Ethiopia–Nigeria relations

Diplomatic mission
- Embassy of Ethiopia, Abuja: Embassy of Nigeria, Addis Ababa

Envoy
- Ambassador of Ethiopia in Nigeria Azanaw Tadesse Abreha: Ambassador of Nigeria in Ethiopia

= Ethiopia–Nigeria relations =

Bilateral relations

Ethiopia–Nigeria relations are bilateral relations between Ethiopia and Nigeria.

== Origins ==
The relations between the two countries date back to 1 October 1960. Ethiopia opened an embassy in Lagos in 1961, before it was later transferred to Abuja. The establishment of diplomatic ties officially took place in 1964.

== History ==

=== Imperial era ===
In the 60s and 70s, military officers of the Nigerian Armed Forces came to Ethiopia and were trained by the Army of the Ethiopian Empire at the Harar Military Academy.

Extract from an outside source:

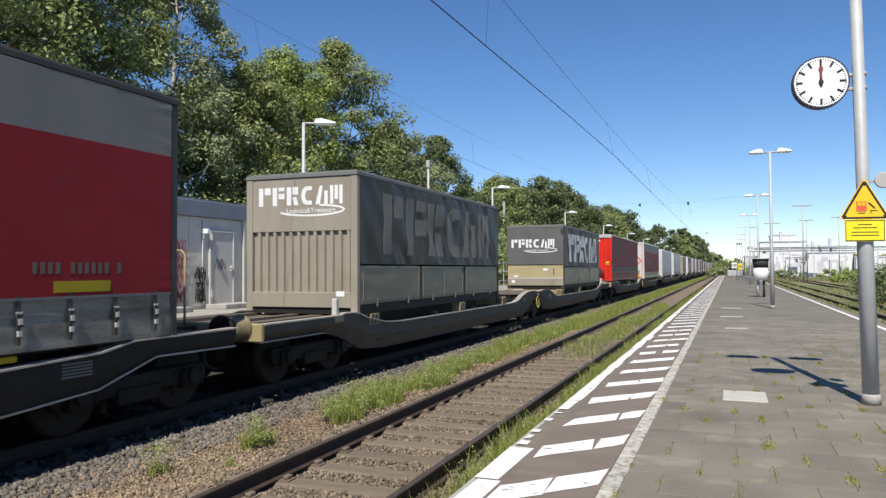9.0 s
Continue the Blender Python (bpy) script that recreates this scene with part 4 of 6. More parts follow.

=== Nigerian military regime and the Derg ===
By 1975, both Ethiopia and Nigeria were under military regimes who administered the government. Nigeria backed Ethiopia during the Ethiopian-Somali War, with the Obasanjo Administration backing the backed the call of Guinea (Conakry) for a demilitarized zone at the point of contact.

== Modern era ==
In December 2017, the Ethio-Nigeria Joint Ministerial Commission was held after 10 years in Abuja.

== State visits ==

=== Ethiopia to Nigeria ===

- Emperor Haile Selassie (14 April 1966)
- Emperor Haile Selassie (18-23 January 1972)
- Prime Minister Abiy Ahmed (25 May 2022)

=== Nigeria to Ethiopia ===

- President Muhammadu Buhari (7-8 February 2020)
- President Muhammadu Buhari (3 – 6 October 2021)

== Diplomatic missions ==
- Ethiopia maintains an embassy in Abuja.
- Nigeria maintains an embassy in Addis Ababa.